How to leverage AWS to build affordable big data solutions?

Dovydas Stankevicius
4 min readMar 4, 2021

When designing big data solutions it is important to understand that not every system is the same. There is no “one size fits all” solution for all of your business needs. In general, businesses are implementing two types of data analytics: batch analytics and stream processing. Batch analytics are used for processing data sets over a large periods of time. For example, generating monthly or quarterly reports. Stream processing helps businesses take real-time data feeds, compute insights and take immediate actions. For example, continuously analyzing order data for an e-commerce website and automatically promoting less popular items to boost their sales.

Data streaming

Streaming data can be defined as a continuous flow of data generated by various sources. Using stream processing technology, data streams can be processed, stored, analyzed, and acted upon as it’s generated in real-time. Common use cases of streaming are log analytics, IoT sensors and click stream data.

Kinesis Data Streams

Kinesis data streams are used for capturing, processing and storing data feeds. Using data streams requires custom code to implement data producers and consumers. Producers can store data on the stream for up to a week and it is up to the consumer to read the stream and apply some custom business logic. This service does not support auto scaling and therefore it is up to the developer to provision stream capacity. One shard provides ingest capacity of 1MB/sec or 1000 records/sec. There are two techniques to consume stream data: enhanced fan out or GetRecord(s) api. When data consumers opt-in to use enhanced fan-out, each shard provides up to 2MB/sec of data output for each consumer with ca. 70ms latency. Do note that this option is more expensive — use it only if your data is time sensitive. Using GetRecords api, each shard provides up to 2MB/sec of data output, regardless of the number of consumers processing data in parallel from a shard. Stream capacity can be altered anytime using shard splitting and shard merging operation. If you are producing a large number of small events, you might be throttled by 1000 records per seconds limit. This would require adding more shards to the stream, thus making it more expensive. Using KPL (kinesis producer library) and KCL (kinesis consumer library) for producing and consuming messages can be a major price optimization. KPL automatically allows batching small records into a single api call over a specified time window. This increases your shard throughput, but introduces longer time delay for data delivery. For example, if you are producing 300 byte size 3000 messages per second would require 3 shards. With KPL library batch processing a single shard is enough as the total throughput is under 1MB per second. This simple optimization would result in three times cost savings.

Kinesis Firehose

Kinesis data firehose should be used if you are looking for a managed consumer that does not require any custom code. A typical example of such a use case is continuous data delivery into the S3 data lake or streaming application data directly into an ELK stack. Kinesis Firehose charges for the amount of data being transferred over the stream. This is a great choice if you have irregular data flow patterns as it supports autoscaling. This could be a great cost saver because you don’t have to worry about paying for over provisioned resources or paying for the stream idle time.

Kinesis Data Analytics

Kinesis data analytics allows real time data analysis using simple SQL statements. This technology is often used in the e-commerce space to answer questions such as “how many times a specific product has been sold in the last thirty minutes”. To answer this question, order data has to be ingested into the data stream and inspected using data analytics with thirty minute sliding window aggregation. This method can help to identify most popular products and make strategic business decisions, such as increasing promotions for less popular products to boost their sales. Data analytics are priced per hour and it can add up to a significant cost. Before choosing this technology consider using other processing methods. Sometimes it is enough to write a simple lambda function.

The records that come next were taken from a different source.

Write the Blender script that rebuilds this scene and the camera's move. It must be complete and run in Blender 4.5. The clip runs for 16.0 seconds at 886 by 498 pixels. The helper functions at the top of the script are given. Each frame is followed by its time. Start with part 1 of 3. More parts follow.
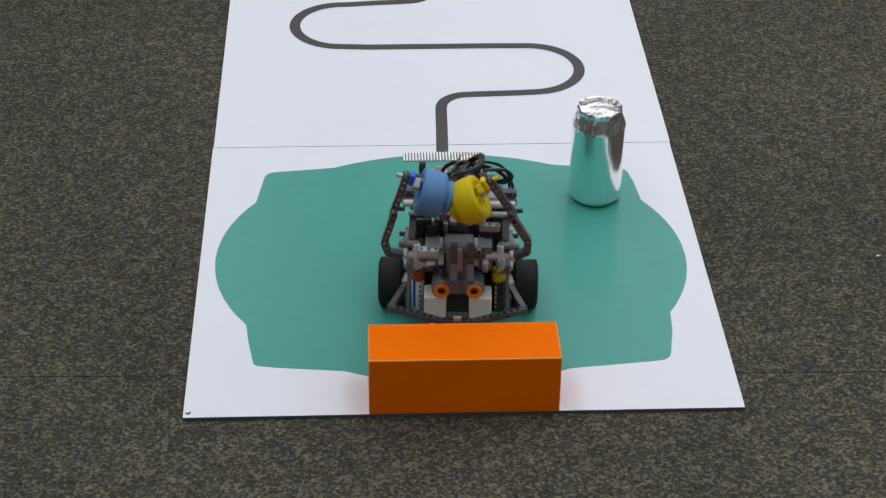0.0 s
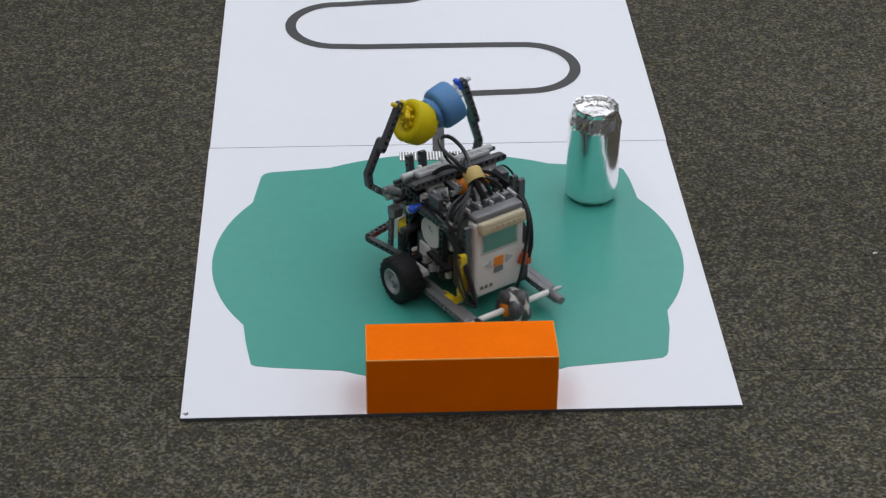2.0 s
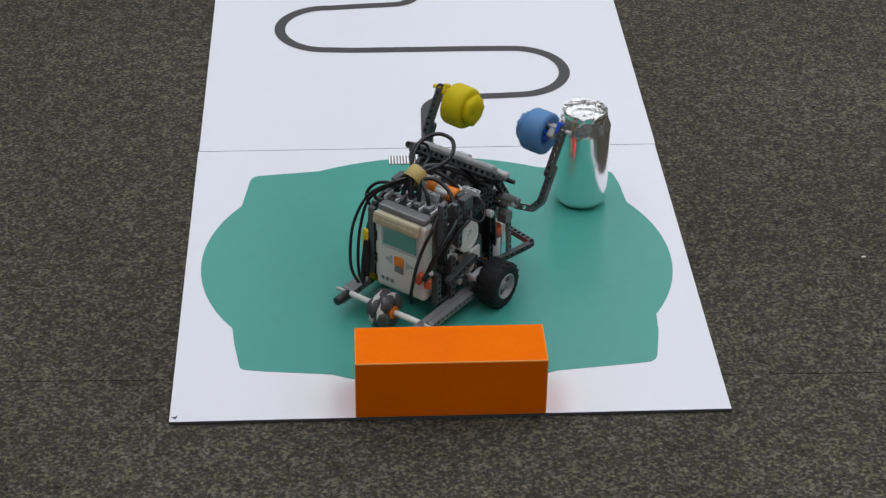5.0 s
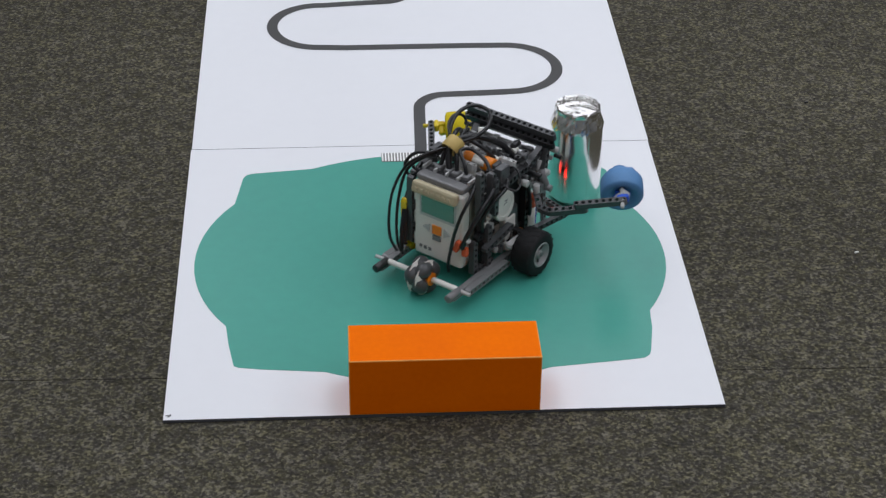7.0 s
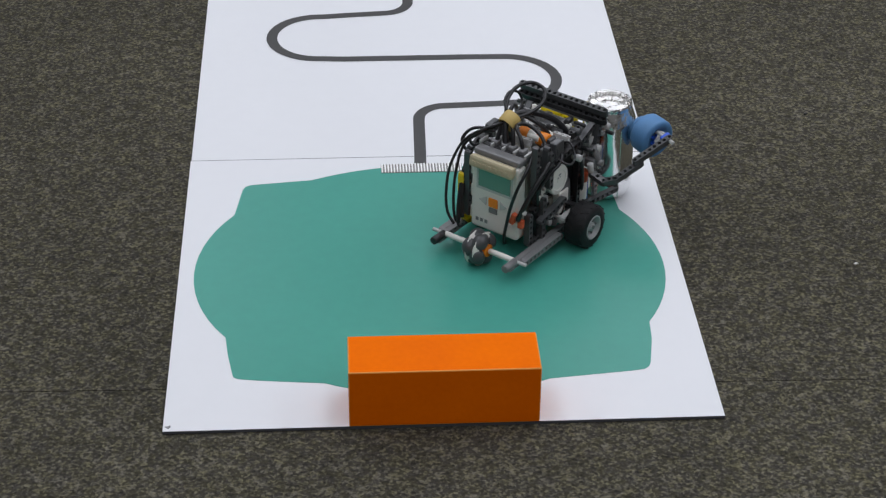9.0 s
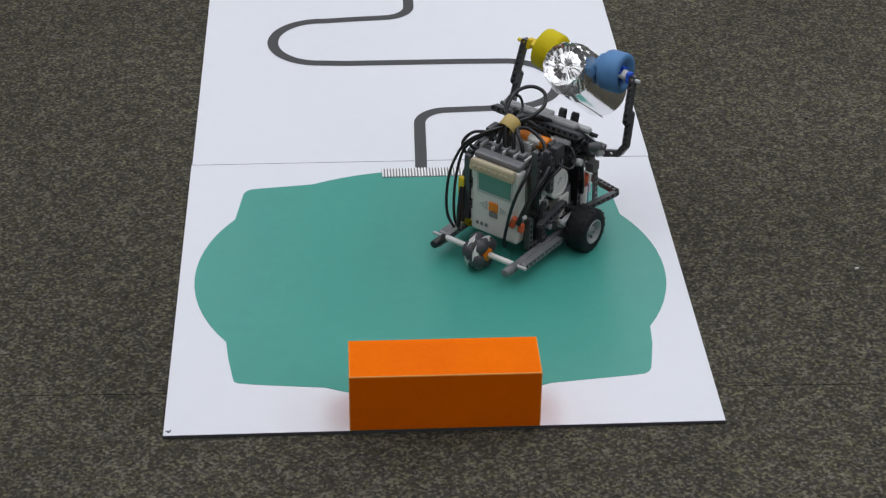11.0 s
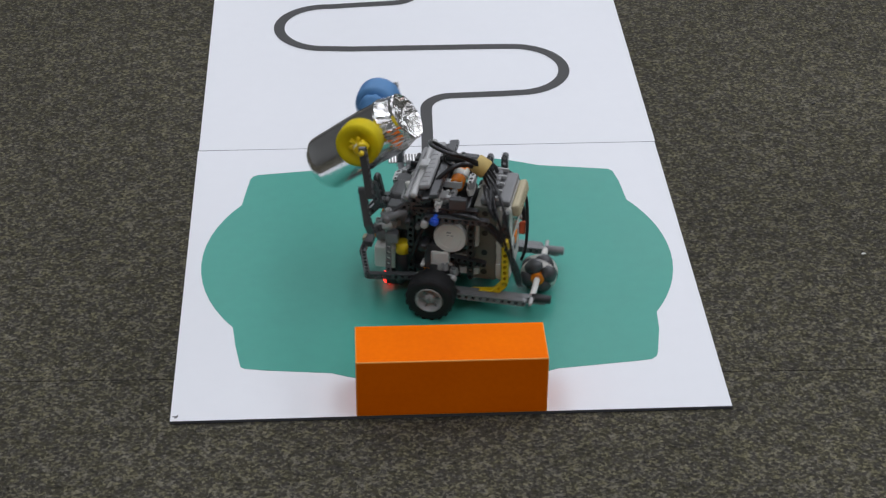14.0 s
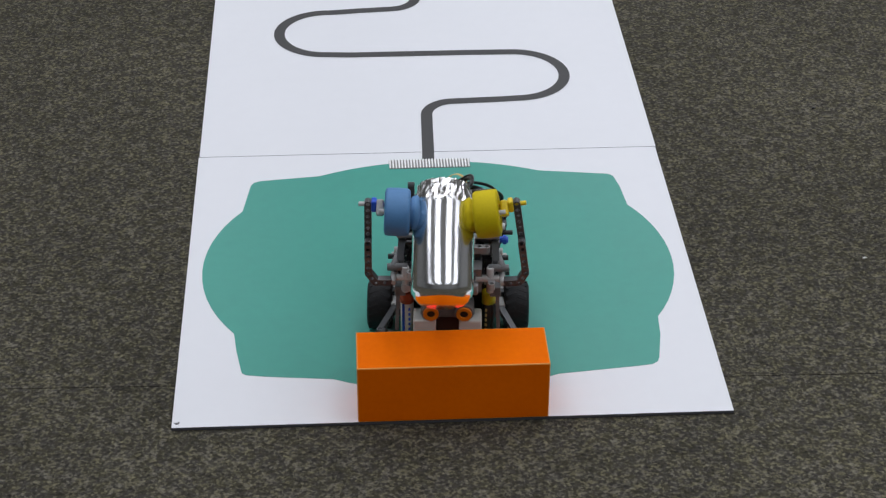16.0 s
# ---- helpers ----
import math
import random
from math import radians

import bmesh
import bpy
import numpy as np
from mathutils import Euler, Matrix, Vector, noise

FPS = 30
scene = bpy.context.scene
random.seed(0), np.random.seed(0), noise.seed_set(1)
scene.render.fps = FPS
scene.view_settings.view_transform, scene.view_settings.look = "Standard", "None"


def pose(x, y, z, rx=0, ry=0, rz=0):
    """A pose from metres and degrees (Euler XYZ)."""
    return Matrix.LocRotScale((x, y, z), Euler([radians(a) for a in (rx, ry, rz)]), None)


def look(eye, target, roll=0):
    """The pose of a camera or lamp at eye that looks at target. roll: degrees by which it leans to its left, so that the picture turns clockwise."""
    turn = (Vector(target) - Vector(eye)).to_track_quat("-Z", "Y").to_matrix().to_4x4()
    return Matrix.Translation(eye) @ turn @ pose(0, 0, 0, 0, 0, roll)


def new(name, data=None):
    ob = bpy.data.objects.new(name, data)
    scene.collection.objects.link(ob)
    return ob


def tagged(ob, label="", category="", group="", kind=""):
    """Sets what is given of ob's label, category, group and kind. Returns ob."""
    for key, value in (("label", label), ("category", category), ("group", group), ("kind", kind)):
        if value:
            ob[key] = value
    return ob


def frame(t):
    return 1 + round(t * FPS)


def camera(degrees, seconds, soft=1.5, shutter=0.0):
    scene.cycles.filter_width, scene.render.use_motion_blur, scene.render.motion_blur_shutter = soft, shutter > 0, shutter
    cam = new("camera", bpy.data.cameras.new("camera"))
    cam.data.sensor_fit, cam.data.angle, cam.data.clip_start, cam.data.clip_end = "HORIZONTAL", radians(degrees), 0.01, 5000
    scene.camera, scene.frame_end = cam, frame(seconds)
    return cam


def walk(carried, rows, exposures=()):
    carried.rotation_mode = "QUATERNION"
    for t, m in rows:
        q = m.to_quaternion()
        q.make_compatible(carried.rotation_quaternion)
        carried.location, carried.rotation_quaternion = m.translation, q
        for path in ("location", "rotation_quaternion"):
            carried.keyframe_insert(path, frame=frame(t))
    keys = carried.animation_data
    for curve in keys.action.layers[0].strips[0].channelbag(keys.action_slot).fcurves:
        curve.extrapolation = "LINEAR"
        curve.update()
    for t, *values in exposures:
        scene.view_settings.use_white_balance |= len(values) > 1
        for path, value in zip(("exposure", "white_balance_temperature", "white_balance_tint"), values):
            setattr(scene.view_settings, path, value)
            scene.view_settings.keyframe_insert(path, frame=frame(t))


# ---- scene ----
# Camera: seconds, tilt down, turn to the right, lean (degrees); it stands on one spot and only turns.
EYE = Vector((0.1919, -1.6139, 1.2593))
SIGHT = [
    (0.0, 33.046, 2.904, -0.703),
    (0.5, 33.077, 2.877, -0.704),
    (1.0, 33.175, 2.921, -0.611),
    (1.5, 33.163, 2.942, -0.630),
    (2.0, 33.066, 3.016, -0.471),
    (2.5, 33.081, 3.105, -0.420),
    (3.0, 33.130, 3.219, -0.510),
    (3.5, 33.083, 3.280, -0.609),
    (4.0, 32.954, 3.308, -0.644),
    (6.5, 32.999, 3.614, -0.697),
    (7.0, 33.040, 3.639, -0.602),
    (7.5, 33.024, 3.609, -0.706),
    (8.0, 32.857, 3.683, -0.698),
    (8.5, 32.726, 3.671, -0.602),
    (9.0, 32.703, 3.650, -0.620),
    (11.5, 32.559, 3.610, -0.676),
    (12.0, 32.568, 3.578, -0.771),
    (12.5, 32.654, 3.545, -0.532),
    (13.0, 32.830, 3.471, -0.377),
    (13.5, 32.967, 3.397, -0.455),
    (14.0, 33.004, 3.395, -0.500),
    (14.5, 32.899, 3.381, -0.374),
    (15.0, 32.912, 3.401, -0.303),
    (15.5, 32.901, 3.409, -0.353),
    (16.0, 32.837, 3.361, -0.280),
]


def aim(tilt, turn, lean):
    a, b = radians(tilt), radians(turn)
    way = Vector((math.sin(b) * math.cos(a), math.cos(b) * math.cos(a), -math.sin(a)))
    return look(EYE, EYE + way, -lean)


cam = camera(26, 16.0, soft=1.3, shutter=0.5)
walk(cam, [(t, aim(*angles)) for t, *angles in SIGHT])

# World and lamps: a hall lit by rows of ceiling lights.
world = bpy.data.worlds.new("hall_air")
scene.world = world
world.use_nodes = True
world.node_tree.nodes["Background"].inputs["Color"].default_value = (0.75, 0.85, 1.0, 1)
world.node_tree.nodes["Background"].inputs["Strength"].default_value = 0.05
scene.view_settings.exposure = 0.0
LAMP_WATTS = 13.5


def ceiling_lamp(x, y, share):
    data = bpy.data.lights.new("ceiling_lamp", "AREA")
    data.shape, data.size, data.size_y = "RECTANGLE", 0.8, 1.5
    data.energy, data.color = LAMP_WATTS * share, (0.875, 0.905, 1.0)
    new("ceiling_lamp", data).matrix_world = pose(x, y, 2.74)


# Four long rows, brightest over the course.
for lamp_x, row_share in ((-2.5, 0.5), (-0.65, 1.0), (1.25, 1.0), (3.1, 1.15)):
    for lamp_y, share in ((-3.0, 0.45), (-1.2, 0.82), (0.6, 1.25), (2.4, 1.15), (4.2, 0.9), (6.0, 0.9)):
        ceiling_lamp(lamp_x, lamp_y, share * row_share)


# ---- materials ----
def shader(name):
    m = bpy.data.materials.new(name)
    m.use_nodes = True
    tree = m.node_tree
    return m, tree, tree.nodes["Principled BSDF"]


def plain(name, colour, rough=0.45, metal=0.0, vary=0.12, scale=60.0, bump=0.02, specular=0.5):
    """Plastic, rubber, paint: a colour with fine and coarse variation, uneven gloss and light relief."""
    m, tree, bsdf = shader(name)
    nodes, links = tree.nodes, tree.links
    coord = nodes.new("ShaderNodeTexCoord")
    fine, coarse = nodes.new("ShaderNodeTexNoise"), nodes.new("ShaderNodeTexNoise")
    fine.inputs["Scale"].default_value, coarse.inputs["Scale"].default_value = scale * 12, scale
    fine.inputs["Detail"].default_value = 3
    mix = nodes.new("ShaderNodeMath")
    mix.operation = "MULTIPLY_ADD"
    mix.inputs[1].default_value = 0.5
    ramp = nodes.new("ShaderNodeValToRGB")
    ramp.color_ramp.elements[0].position, ramp.color_ramp.elements[1].position = 0.3, 1.1
    ramp.color_ramp.elements[0].color = (*[c * (1 - vary) for c in colour], 1)
    ramp.color_ramp.elements[1].color = (*[min(1, c * (1 + vary)) for c in colour], 1)
    half = nodes.new("ShaderNodeMath")
    half.operation, half.inputs[1].default_value = "MULTIPLY", 0.7
    for n in (fine, coarse):
        links.new(coord.outputs["Object"], n.inputs["Vector"])
    links.new(coarse.outputs["Fac"], half.inputs[0])
    links.new(fine.outputs["Fac"], mix.inputs[0])
    links.new(half.outputs[0], mix.inputs[2])
    links.new(mix.outputs[0], ramp.inputs["Fac"])
    links.new(ramp.outputs["Color"], bsdf.inputs["Base Color"])
    gloss = nodes.new("ShaderNodeMapRange")
    gloss.inputs["To Min"].default_value, gloss.inputs["To Max"].default_value = rough * 0.8, min(1, rough * 1.25)
    links.new(coarse.outputs["Fac"], gloss.inputs["Value"])
    links.new(gloss.outputs[0], bsdf.inputs["Roughness"])
    relief = nodes.new("ShaderNodeBump")
    relief.inputs["Strength"].default_value, relief.inputs["Distance"].default_value = bump, 0.001
    links.new(fine.outputs["Fac"], relief.inputs["Height"])
    links.new(relief.outputs["Normal"], bsdf.inputs["Normal"])
    bsdf.inputs["Metallic"].default_value = metal
    bsdf.inputs["Specular IOR Level"].default_value = specular
    return m


def glow(name, colour, strength):
    m, tree, bsdf = shader(name)
    bsdf.inputs["Base Color"].default_value = (*colour, 1)
    bsdf.inputs["Emission Color"].default_value = (*colour, 1)
    bsdf.inputs["Emission Strength"].default_value = strength
    return m


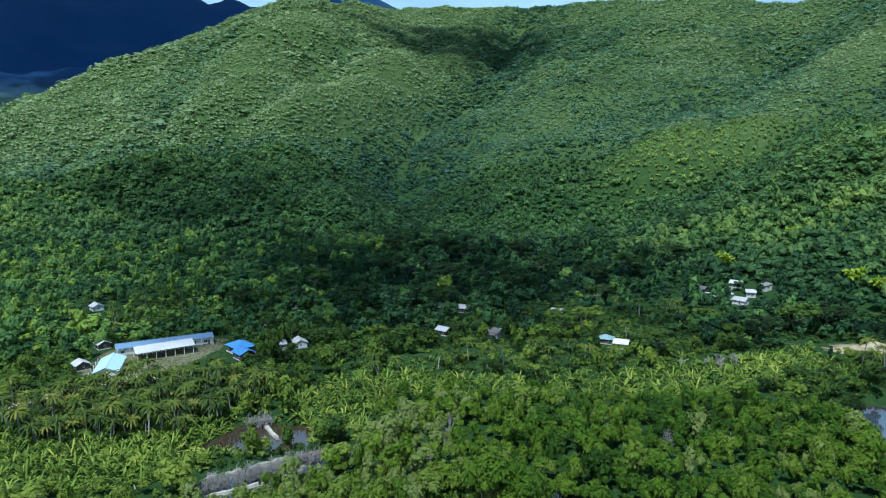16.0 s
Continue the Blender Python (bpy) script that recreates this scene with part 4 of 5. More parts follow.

Data lakes and batch processing

Amazon S3 should always be used when building any data lake on AWS. Amazon provides native S3 integration with major big data frameworks such as Spark, Athena, Redshift and Hadoop. S3 should be used to decouple storage and compute resources. This allows you to run transient EMR clusters with EC2 spot instances, which is a major price optimization for data processing costs.

Choosing the right file format

Choosing the right file format for storing data is another important optimization when designing big data systems. For example, using Amazon Athena for ad hoc data exploration with classic CSV or JSON base format, can result in poorly performing and very expensive queries. This is because Athena pricing model is based on the amount of data scanned by the service. Large cloud costs are often a direct result of incorrect use of the AWS service. The solution is to store data in columnar data format such as ORC or PARQUET. This simple optimization helps Athena partially scan files, thus significantly improving query performance and reducing the costs. Further cost optimizations can be achieved by partitioning data in S3 with different file prefixes based on business data access patterns.

S3 data tiering

Choosing the right S3 data tiering can be another major price optimization. Amazon S3 Standard should be used for frequently accessed data, Amazon S3 Standard-IA should be used for less frequently accessed data. Amazon Glacier Deep Archive is the cheapest data solution provided by Amazon and should be used for archiving data for a very long time period for data that is accessible once or twice a year. Amazon Glacier is often used for getting data compliance. It allows creation of vault policies, which can act as a WORM drive (write once read many) for preventing data deletion for regulatory purposes.